A 2014 CBC survey of 42 universities showed that more than 7,000 students were disciplined for academic misconduct in the 2011-2012 academic year. While it demonstrated a cheating rate of less than one per cent, experts say students are cheating much more than universities are able to detect. In a 2007 study conducted by Julia Christensen Hughes and Donald McCabe, 53 per cent of nearly 15,000 Canadian undergraduates admitted to cheating on written work in the year prior to the survey.
So is cheating a problem? And how are faculty and staff adapting?
At 602 cases (2.6 per cent of the school’s population), Carleton University had the highest punishment rate in the CBC survey. We’ll hear the voices of three faculty members, who will give us their firsthand perspective on the influx of academic dishonesty in Canadian schools.
We’ll begin with Greg Fisher, an associate professor in the Department of History. He says cheating is a major problem, and comes mainly in the form of plagiarism. In his seven years teaching, it’s never failed to show up in his courses:
In one class I taught recently we had a 20 per cent plagiarism rate, which is really ridiculous. But these were students who never attended class, were constantly asking for notes, and had no grasp of course material.
I am merciless with intentional plagiarism. Everything goes to the Dean’s office. Usually such cases are not difficult to detect: they include language or terms that were never discussed in class, they’re written in a manner different from other assignments, and they seem to be at a much higher level or much lower level than the rest of the class (“The Roman Empire was big — really, really big” — not kidding).
Putting together evidence of plagiarism takes a great deal of time. One report I submitted last year contained 50 pages! This year I even changed my evaluation schemes in response to excessive plagiarism in second-year history classes. It is a scourge, and we need better tools to deal with it.

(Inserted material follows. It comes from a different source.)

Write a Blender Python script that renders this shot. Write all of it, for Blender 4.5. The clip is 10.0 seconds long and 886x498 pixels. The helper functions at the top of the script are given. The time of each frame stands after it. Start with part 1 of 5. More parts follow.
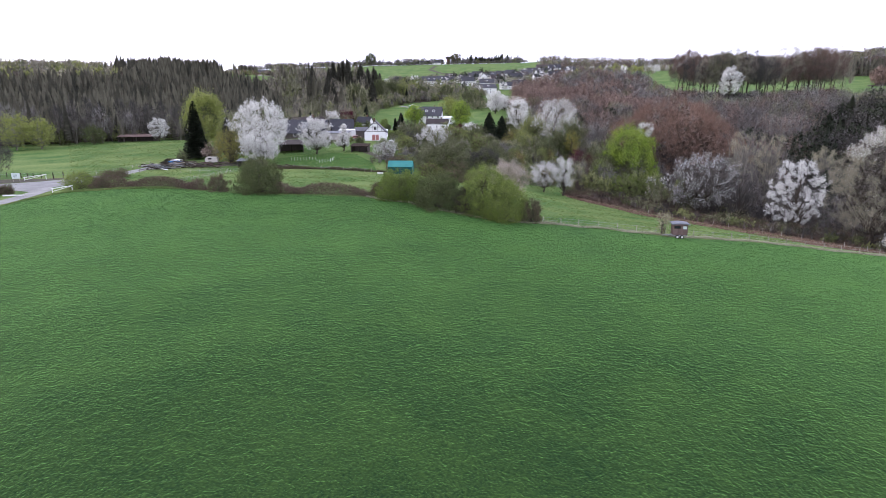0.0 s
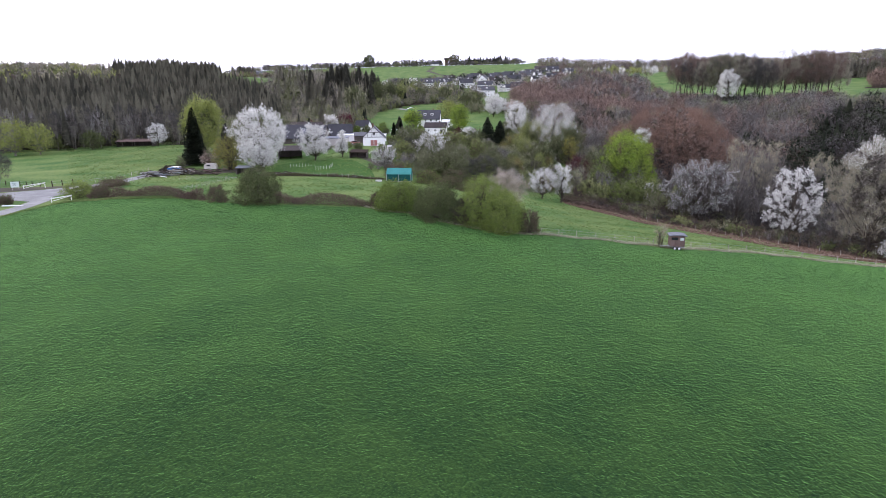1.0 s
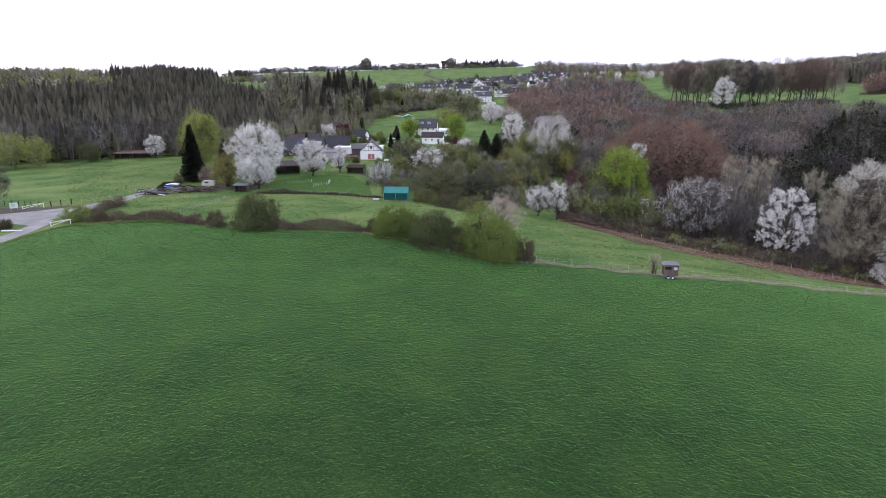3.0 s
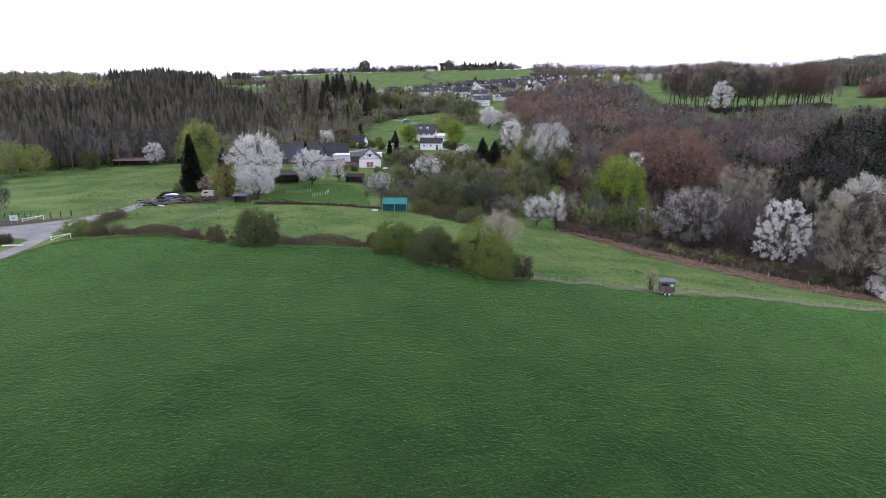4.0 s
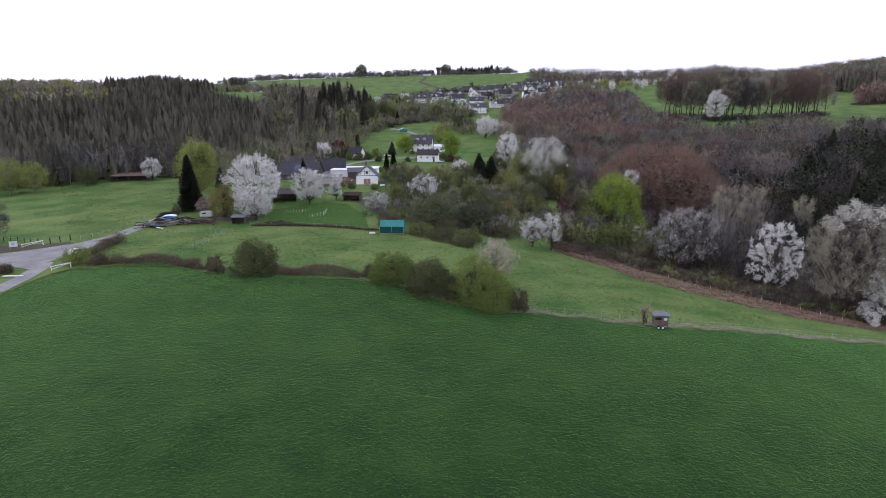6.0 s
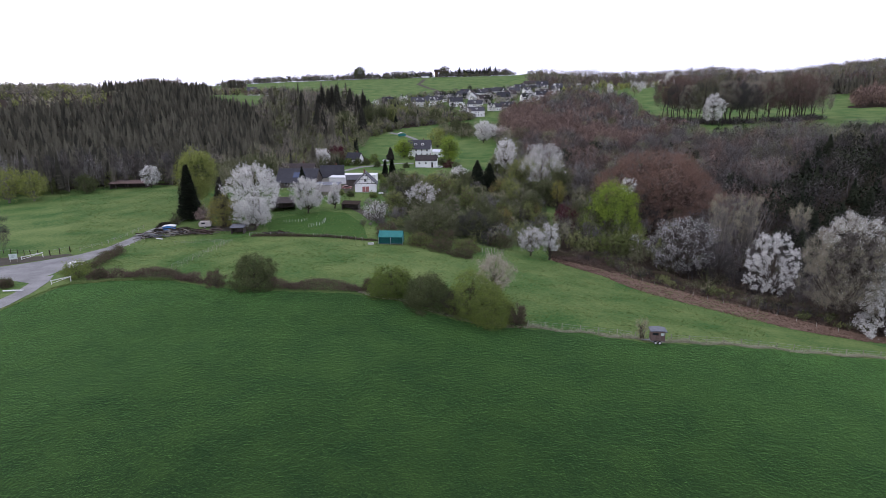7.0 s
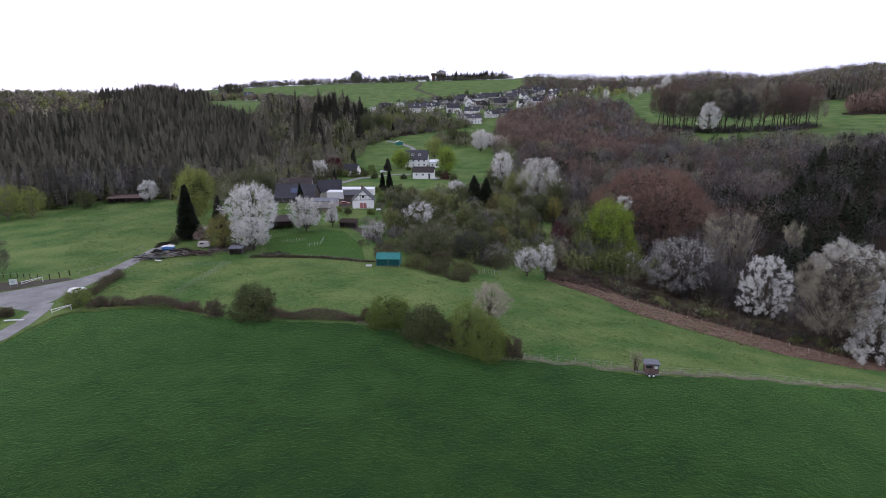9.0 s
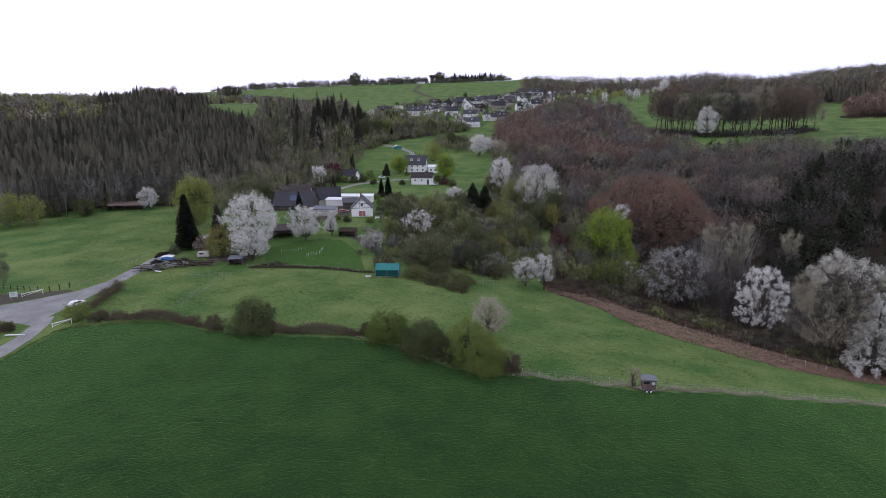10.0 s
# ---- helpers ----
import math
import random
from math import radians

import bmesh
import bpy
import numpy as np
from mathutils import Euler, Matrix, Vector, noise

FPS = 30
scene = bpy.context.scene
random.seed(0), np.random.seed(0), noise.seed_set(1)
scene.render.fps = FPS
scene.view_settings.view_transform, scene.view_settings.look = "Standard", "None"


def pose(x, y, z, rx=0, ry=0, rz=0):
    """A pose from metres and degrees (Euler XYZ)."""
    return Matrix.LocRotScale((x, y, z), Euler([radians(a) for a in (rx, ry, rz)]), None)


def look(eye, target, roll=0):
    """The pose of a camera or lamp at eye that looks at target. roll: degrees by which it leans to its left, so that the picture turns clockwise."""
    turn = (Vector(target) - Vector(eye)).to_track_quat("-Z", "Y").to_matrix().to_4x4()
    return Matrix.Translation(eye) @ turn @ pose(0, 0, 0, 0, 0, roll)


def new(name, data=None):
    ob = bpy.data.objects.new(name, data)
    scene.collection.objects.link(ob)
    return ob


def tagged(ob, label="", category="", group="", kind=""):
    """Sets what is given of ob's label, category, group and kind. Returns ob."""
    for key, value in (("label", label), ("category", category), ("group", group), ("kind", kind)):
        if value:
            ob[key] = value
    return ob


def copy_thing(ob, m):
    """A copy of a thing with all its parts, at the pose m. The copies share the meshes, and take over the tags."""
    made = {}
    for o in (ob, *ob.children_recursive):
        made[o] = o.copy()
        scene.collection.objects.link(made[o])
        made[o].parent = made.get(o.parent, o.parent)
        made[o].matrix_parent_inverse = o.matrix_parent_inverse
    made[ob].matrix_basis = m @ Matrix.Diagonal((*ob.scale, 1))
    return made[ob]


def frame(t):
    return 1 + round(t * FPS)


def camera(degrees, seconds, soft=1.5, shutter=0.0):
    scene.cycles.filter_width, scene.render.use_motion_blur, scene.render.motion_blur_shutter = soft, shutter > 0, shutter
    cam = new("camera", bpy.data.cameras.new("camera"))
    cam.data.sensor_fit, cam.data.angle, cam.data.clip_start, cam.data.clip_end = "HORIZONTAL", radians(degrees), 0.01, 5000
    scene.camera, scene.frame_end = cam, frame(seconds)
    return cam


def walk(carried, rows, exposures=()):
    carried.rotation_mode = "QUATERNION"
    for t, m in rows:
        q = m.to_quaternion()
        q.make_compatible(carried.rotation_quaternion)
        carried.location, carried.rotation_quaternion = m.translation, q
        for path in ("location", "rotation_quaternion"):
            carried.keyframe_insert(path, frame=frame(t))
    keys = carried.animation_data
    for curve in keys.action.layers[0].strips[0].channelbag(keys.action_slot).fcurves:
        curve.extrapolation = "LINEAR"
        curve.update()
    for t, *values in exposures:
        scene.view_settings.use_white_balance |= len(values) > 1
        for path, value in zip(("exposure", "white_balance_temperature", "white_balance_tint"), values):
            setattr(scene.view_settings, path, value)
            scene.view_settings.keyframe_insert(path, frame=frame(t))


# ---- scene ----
cam = camera(73.0, 10.0, soft=0.75)
METRES, EYE, TILT, LEAN, TURN = 30.0, 28.0, -14.4, 0.0, 0.0
ROWS = [
    (0.0, 0.0, 0.0, 0.0, 0.0, 0.0, -0.0),
    (0.5, 0.0002, -0.0079, 0.0327, -0.08, 0.02, 0.05),
    (1.0, 0.0009, -0.0156, 0.0681, -0.13, 0.02, 0.09),
    (1.5, 0.0014, -0.0253, 0.1082, -0.2, 0.03, 0.12),
    (2.0, 0.0021, -0.035, 0.1499, -0.27, 0.05, 0.14),
    (2.5, 0.0031, -0.046, 0.1951, -0.34, 0.06, 0.15),
    (4.0, 0.0062, -0.0851, 0.3418, -0.51, 0.14, 0.24),
    (4.5, 0.0067, -0.0993, 0.3944, -0.59, 0.17, 0.33),
    (5.0, 0.0069, -0.1129, 0.4475, -0.65, 0.19, 0.35),
    (5.5, 0.0074, -0.1262, 0.5001, -0.73, 0.22, 0.36),
    (7.0, 0.0114, -0.1644, 0.647, -0.91, 0.32, 0.59),
    (7.5, 0.0125, -0.1779, 0.6984, -0.97, 0.33, 0.6),
    (8.0, 0.0133, -0.1921, 0.7521, -1.04, 0.35, 0.63),
    (8.5, 0.015, -0.2065, 0.8062, -1.09, 0.35, 0.63),
    (9.0, 0.0156, -0.2209, 0.8618, -1.16, 0.38, 0.73),
    (9.5, 0.0159, -0.2356, 0.9186, -1.22, 0.39, 0.77),
    (10.0, 0.0164, -0.2485, 0.9683, -1.28, 0.41, 0.82),
]
EXPOSURES = [(0.0, 0.85), (2.5, 0.65), (5.0, 0.35), (7.5, 0.12), (10.0, -0.05)]
walk(cam, [(t, pose(0, 0, EYE, TILT, LEAN, TURN) @ pose(METRES * x, METRES * y, METRES * z, 90 + pitch, roll, yaw)) for t, x, y, z, yaw, pitch, roll in ROWS], EXPOSURES)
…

David Dean is a history professor and co-director of the Carleton Centre for Public History, and although he’s never caught a student cheating on a test, plagiarism is another story. He says many students simply don’t know what constitutes plagiarism, but some are more deliberate in their actions. However, he believes there may be more to the situation than meets the eye:
You know, while this is a learning issue, it’s also the consequence of some structural problems at universities. We assume that when someone is a full-time student, they are devoting most of their time to university work. When I survey my second-year class however, I find that over half are working from 10 hours a week to 30. In other words, they really aren’t “full-time” students.
The result is stress, particularly at key weeks of the year. Students are less attentive about things like citations and plagiarism and have less time to draft and re-draft essays. In worse-case scenarios, they can resort to consciously plagiarising or copying a previous student’s essay and hoping to get away with it. I had one case of that — an essay copied from one handed in the previous year — three years ago. From that point on, I’ve always changed things up each year with new questions and topics, and new formats for mid-terms.

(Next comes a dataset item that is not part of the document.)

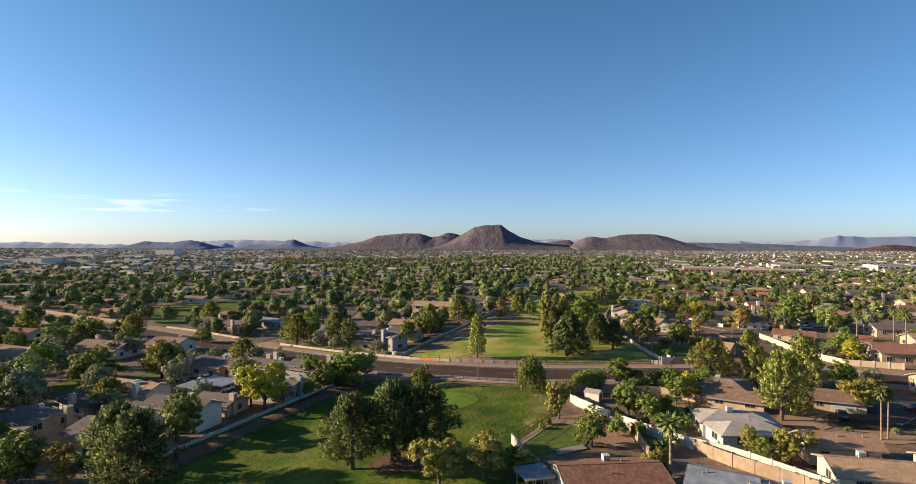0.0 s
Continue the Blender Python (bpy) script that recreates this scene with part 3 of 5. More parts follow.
def house(x, y, w, d, rot, wall, roof, label, eave=3.0, rise=1.6, hip=False, chimney=None, cooler=None, storeys=1, garage=None, door=None,
          over=0.6, windows=True, trim="pale_trim", patio=None, category="house", name="house", group="", vents=2, lite=False, bare=False, size=1.0):
    """A house with its long side along its own x: walls, roof slabs with eaves, fascia, windows, chimney, roof cooler."""
    HOUSES.append((x, y, size * max(w, d) / 2))
    e = thing(name, x, y, rot, label, category, group)
    e.matrix_basis = e.matrix_basis @ Matrix.Scale(size, 4)
    hx, hy = w / 2, d / 2
    sh = Shape()
    slope = rise / hy
    if hip:
        sh.box(-hx, -hy, -0.6, hx, hy, eave)
    else:
        sec = [(-hy, -0.6), (hy, -0.6), (hy, eave), (0, eave + rise), (-hy, eave)]
        sh.hexa([(-hx, a, b) for a, b in sec][::-1], [(hx, a, b) for a, b in sec][::-1])
    part("wall", sh, M[wall], e)
    th = 0.16
    ox, oy = hx + over, hy + over
    ze = eave - over * slope
    sh = Shape()
    if hip:
        k = max(0.3, hx - hy)
        lo = [(-ox, -oy, ze), (ox, -oy, ze), (ox, oy, ze), (-ox, oy, ze)]
        up = [(a, b, c + th) for a, b, c in lo]
        r0, r1 = (-k, 0, eave + rise + th), (k, 0, eave + rise + th)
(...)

Jeff Sahadeo is an associate professor in the Department of Political Science. Like Dean, he’s developed strategies that combine course teaching with plagiarism deterrence.
For me, it’s having a number of short writing assignments with quick turnaround and based on specific readings. I can get a baseline of the students’ writing styles, and it’s easier for their major assignment, when I see a divergence, to call them in and question them.

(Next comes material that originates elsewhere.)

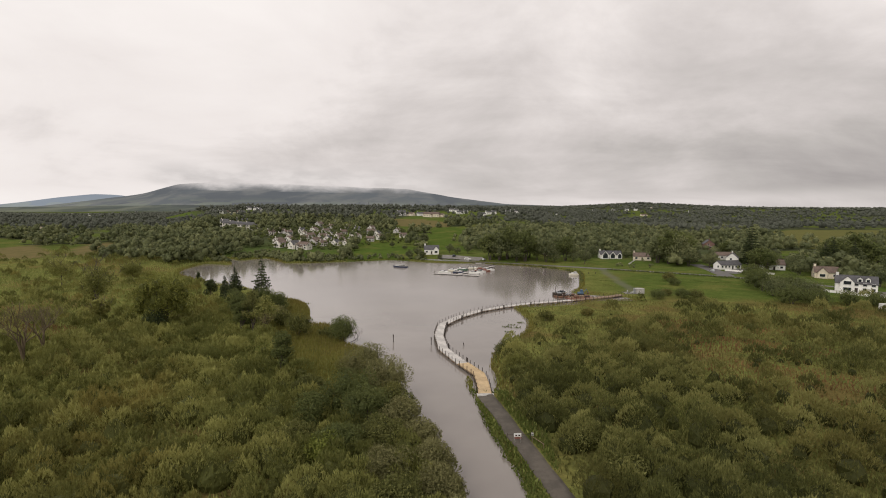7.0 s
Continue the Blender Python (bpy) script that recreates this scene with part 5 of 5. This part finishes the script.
def lobed(m, label, height, width, leaf_mat, lobes=9, count=1600, leaf=0.36, name="tree", category="tree", bole=0.12, stems=3, group=""):
    """A dense round-headed tree or tall bush: leafy lobes carried on several stems."""
    t = thing(name, m, label, category, group)
    bm, mids, sizes = shape(), [], []
    for i in range(lobes):
        f = (i + 0.5) / lobes
        a = i * 2.399 + random.uniform(-0.3, 0.3)
        z = height * (0.30 + 0.46 * f + random.uniform(-0.06, 0.06))
        reach = width * 0.33 * math.sqrt(max(0.0, 1 - ((z / height - 0.42) / 0.52) ** 2)) * (0.55 + 0.6 * random.random())
        if i == lobes - 1:
            reach *= 0.2
        mids.append((math.cos(a) * reach, math.sin(a) * reach, z))
        sizes.append(width * random.uniform(0.19, 0.29))
    for k in range(stems):
        a = k * 2.1 + random.uniform(-0.5, 0.5)
        foot = (math.cos(a) * 0.25, math.sin(a) * 0.25, -0.4)
        knee = (math.cos(a) * width * 0.08, math.sin(a) * width * 0.08, height * max(bole, 0.18))
        rod(bm, foot, knee, 0.035 * height * 0.55, 0.028 * height * 0.5, 6)
        for p in mids[k::stems]:
            rod(bm, knee, p, 0.016 * height * 0.6, 0.02, 4)
    part("trunk", bm, BARK, t, "grey-brown forked stems")
    c, s = np.array(mids), np.array(sizes)
    own = RNG.integers(0, lobes, count)
    d = unit(RNG.normal(size=(count, 3)))
    lump = 1 + 0.16 * np.sin(d[:, 0] * 7 + own * 2.0) * np.sin(d[:, 2] * 6 + own) + RNG.normal(size=count) * 0.06
    pos = c[own] + d * (s[own] * lump * np.cbrt(RNG.uniform(0.45, 1, count)))[:, None] * np.array([1, 1, 0.85])
    ok = pos[:, 2] > height * bole
    way = unit(np.cross(d, RNG.normal(size=(count, 3))) + d * 0.4 + np.array([0, 0, 0.35]))
    size = leaf * RNG.uniform(0.6, 1.45, count)
    core = c[:, 2] - s * 0.45 > height * bole
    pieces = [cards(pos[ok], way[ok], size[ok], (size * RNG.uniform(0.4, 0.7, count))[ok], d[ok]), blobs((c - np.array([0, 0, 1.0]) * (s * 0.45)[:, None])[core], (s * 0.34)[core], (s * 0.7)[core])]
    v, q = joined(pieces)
    # the lobes' cores are toned dark in place of shade inside the crown
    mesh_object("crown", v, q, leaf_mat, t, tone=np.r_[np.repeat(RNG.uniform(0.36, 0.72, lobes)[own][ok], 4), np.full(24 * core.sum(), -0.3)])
    return t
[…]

I’ve given up hope that I will make it through a class — even a graduate seminar — without at least one case of plagiarism. There are cases when virtually entire papers are lifted from dissertations or articles that students think that we cannot track down, not really aware of how familiar we are with literature in the field.
The most frustrating thing, besides the anger that a student dares do this and is so blatantly dishonest, is the time it takes to prove the cheating. We have to track down the original source and present a case. All of this is time we could be using to work with good students and develop more creative teaching methods.
Carleton has a strict anti-plagiarism policy, in which every case is referred directly to the dean of whichever faculty a student is found cheating in. Students may be asked to write the paper again, take a zero for the assignment, or fail the course. In more serious cases, they may be expelled.
Regardless of the punishment, all three professors acknowledged one unintended consequence: when students cheat in school, they’re not just cheating themselves — they’re cheating their professors and peers too.
All three submissions have been condensed and edited for clarity and style.